[571]侮辱罪

喧嘩両成敗ってのはいまどきちょっと解せないですね。子供の喧嘩じゃあるまいし。公人でありながらどちらがウソついている。やっぱり真実は追求してほしいですねぇ。いや、政治の話です。

さて、仲が悪いもの同士、職場で妙な雰囲気。面と向かっての取っ組み合いの喧嘩なら、そのあと結構スッキリして後腐れもなかったりしますが、現代社会ではどうもドロドロしたものになり勝ち。あなたの周りにもそんな例ありませんか?

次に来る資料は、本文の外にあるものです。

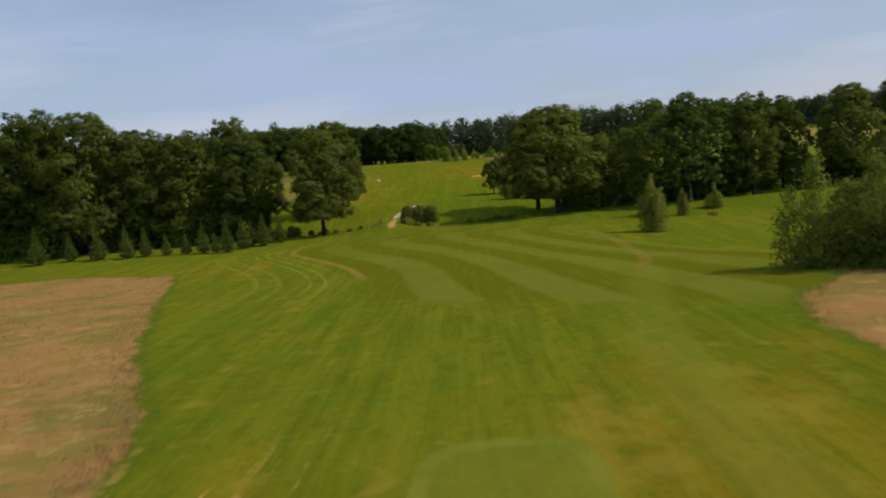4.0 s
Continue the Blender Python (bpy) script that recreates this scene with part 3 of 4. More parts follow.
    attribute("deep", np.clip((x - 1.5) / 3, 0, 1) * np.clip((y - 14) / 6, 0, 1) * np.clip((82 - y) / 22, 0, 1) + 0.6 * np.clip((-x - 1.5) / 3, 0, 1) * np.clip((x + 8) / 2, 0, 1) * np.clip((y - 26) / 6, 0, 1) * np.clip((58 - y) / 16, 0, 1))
    attribute("left_track", x - spline(y, [p[1] for p in TRACK_LEFT], [p[0] for p in TRACK_LEFT]))
    attribute("right_track", x - spline(y, [p[1] for p in TRACK_RIGHT], [p[0] for p in TRACK_RIGHT]))
    attribute("far_path", x - spline(y, [p[1] for p in PATH_FAR], [p[0] for p in PATH_FAR]))
    attribute("lane", x - spline(y, [-20, 200, 300, 319, 331, 351, 379, 400, 423, 445, 475, 495, 510, 524, 600], [-31, -31, -31, -31.4, -31.7, -32.2, -33, -35, -41.5, -47.4, -55, -60.4, -66, -72.5, -95]))
    attribute("right_lane", x - spline(y, [200, 330, 360, 390, 420, 450, 480, 560], [22, 21, 18, 11.5, 3.9, -4.2, -12.3, -34]))
    tee = np.maximum(box_distance(x, y, 3.1, 43.6, 4.8, 7.4), box_distance(x, y, 3.6, 103.5, 3.1, 5.6))
    attribute("tee_d", tee)
    attribute("green_d", oval_distance(x, y, *GREEN, 0.05, 2.5))
    attribute("mow", (0.75 * x + 0.66 * y) / 2.6 + 0.1 * wave(x, y, 8, 12))
    attribute("path_x", x - spline(y, [p[1] for p in PATH_LINE], [p[0] for p in PATH_LINE]))
    half = spline(y, [266, 268, 272, 286, 288.5, 291, 297, 305, 311, 316], [-0.6, 0.7, 0.95, 0.85, 0.15, 0.85, 0.85, 0.65, 0.45, -0.4])
    attribute("path_half", np.where((y > 264) & (y < 318), half, -3))
    attribute("pale", np.clip((y - 288) / 4, 0, 1))
    bank = np.where((x > -10) & (x < 9) & (np.abs(y - 276) < 6), 1.9 - line_distance(x, y, STREAM), -5)
    attribute("bank_d", bank)
    return tagged(new("ground", me), "golf course turf with mown stripes, dry patches and uncut meadow", "ground", kind="structure")


build_ground()

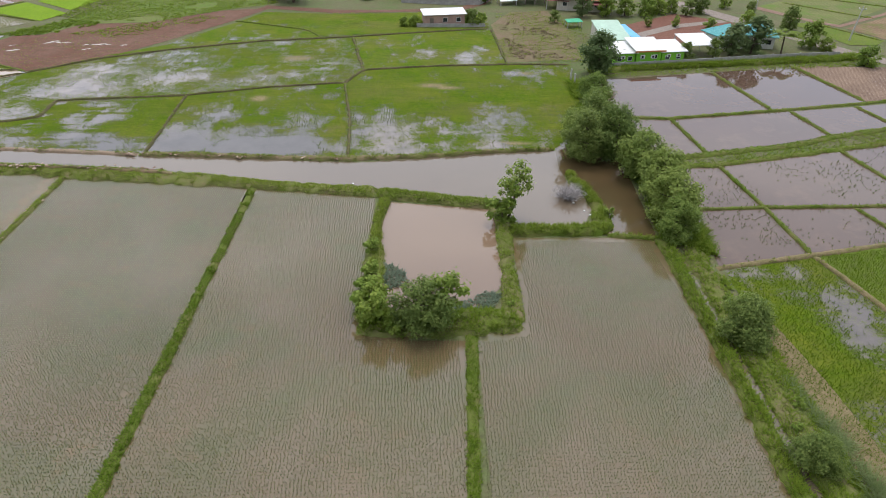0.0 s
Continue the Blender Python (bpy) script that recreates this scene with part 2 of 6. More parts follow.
def flooded(name, water0, water1, green0, green1, mud=None):
    """Shallow water and rice, mixed by how much of the ground the rice covers."""
    m, n, l, b = material(name)
    at = n.new("ShaderNodeAttribute")
    at.attribute_name = "cover"
    total = at.outputs["Fac"]
    f = noise_node(n, l, 2.8, 5, 0.75)
    for src, k in ((f, 2.4), (noise_node(n, l, 0.7, 5, 0.7, stretch=(1.3, 0.6, 1)), 1.0)):
        add = n.new("ShaderNodeMath")
        add.operation = "MULTIPLY_ADD"
        l.new(src, add.inputs[0])
        add.inputs[1].default_value = k
        l.new(total, add.inputs[2])
        total = add.outputs[0]
    low = n.new("ShaderNodeMapRange")
    low.inputs["From Min"].default_value, low.inputs["From Max"].default_value = 1.8, 2.4
    l.new(total, low.inputs[0])
    thin = low.outputs[0]
    full = n.new("ShaderNodeMapRange")
    full.inputs["From Min"].default_value, full.inputs["From Max"].default_value = 2.1, 2.85
    l.new(total, full.inputs[0])
    sa = n.new("ShaderNodeAttribute")
    sa.attribute_name = "silt"
    wat = mixed(n, l, sa.outputs["Fac"], water0, water1)
    wat = mixed(n, l, ramp_node(n, l, noise_node(n, l, 0.3, 5, 0.7), (0.4, grey(0)), (0.7, grey(0.7))), wat, tuple(v * 0.66 for v in water0))
    veg = mixed(n, l, ramp_node(n, l, noise_node(n, l, 0.1, 6, 0.65), (0.38, grey(0)), (0.62, grey(1))), green0, green1)
    if mud:
        veg = mixed(n, l, ramp_node(n, l, noise_node(n, l, 0.11, 4, 0.5), (0.64, grey(0)), (0.74, grey(0.7))), veg, mud)
    veg = mixed(n, l, ramp_node(n, l, noise_node(n, l, 1.6, 6, 0.8), (0.38, grey(0.75)), (0.6, grey(0))), veg, mixed(n, l, 1.0, veg, (0.66, 0.76, 0.6), "MULTIPLY"))
    veg = mixed(n, l, ramp_node(n, l, noise_node(n, l, 0.07, 4, 0.6, stretch=(0.7, 1.3, 1)), (0.48, grey(0)), (0.68, grey(0.75))), veg, (0.128, 0.136, 0.034))
    veg = mixed(n, l, ramp_node(n, l, noise_node(n, l, 0.55, 5, 0.7, stretch=(0.3, 1.5, 1)), (0.4, grey(0.7)), (0.58, grey(0))), veg, mixed(n, l, 1.0, veg, (0.7, 0.8, 0.75), "MULTIPLY"))
    ba = n.new("ShaderNodeAttribute")
    ba.attribute_name = "bare"
    spot = n.new("ShaderNodeMath")
    spot.operation = "MULTIPLY_ADD"
    l.new(f, spot.inputs[0])
    spot.inputs[1].default_value = 1.2
    l.new(ba.outputs["Fac"], spot.inputs[2])
    veg = mixed(n, l, ramp_node(n, l, spot.outputs[0], (0.92, grey(0)), (1.0, grey(0.2))), veg, (0.3, 0.23, 0.13))
    veg = mixed(n, l, ba.outputs["Fac"], veg, (0.3, 0.235, 0.14))
    olive = mixed(n, l, 0.45, veg, (0.075, 0.082, 0.03))
    l.new(mixed(n, l, full.outputs[0], mixed(n, l, thin, wat, olive), veg), b.inputs["Base Color"])
    l.new(ramp_node(n, l, thin, (0.0, grey(0.07)), (1.0, grey(0.8))), b.inputs["Roughness"])
    l.new(ramp_node(n, l, thin, (0.0, grey(0.5)), (0.7, grey(0.03))), b.inputs["Specular IOR Level"])
    b.inputs["IOR"].default_value = 1.4
    bumped(n, l, b, f, 0.12, 0.05)
    return m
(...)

勤務終了したある日、エスカレートした両者は遂に爆発。帰り際罵詈雑言の浴びせあいとなった。ちょっとした人だかりができている。

売り言葉に買い言葉、口喧嘩での罵倒は公衆の面前で行うと、侮辱罪や名誉毀損罪になるので注意が必要です。相手がホントにバカでも「バカヤロウ」と罵れば侮辱罪になります。もっと細かく、先ほどの仕事上の失敗を指摘してだからバカだというんだ、と罵れば名誉毀損罪になります。たとえ事実であっても公衆の面前で行えば体面が丸つぶれになるので、罪になるというわけです。

侮辱罪の場合は拘留または科料と刑は軽いですが、名誉毀損罪となると3年以下の懲役・禁固または罰金となり重くなります。侮辱罪と名誉毀損罪の違いは実際には微妙であり、判定は難しいことがありますが、過去の判例では、事実の指摘があったかどうかによるようです。

公衆の面前で上司が部下をこき下ろすのも考えもの。その場では引き下がっても、あとで部下に告訴され裁判になると名誉毀損罪になることもあるので注意しましょうね。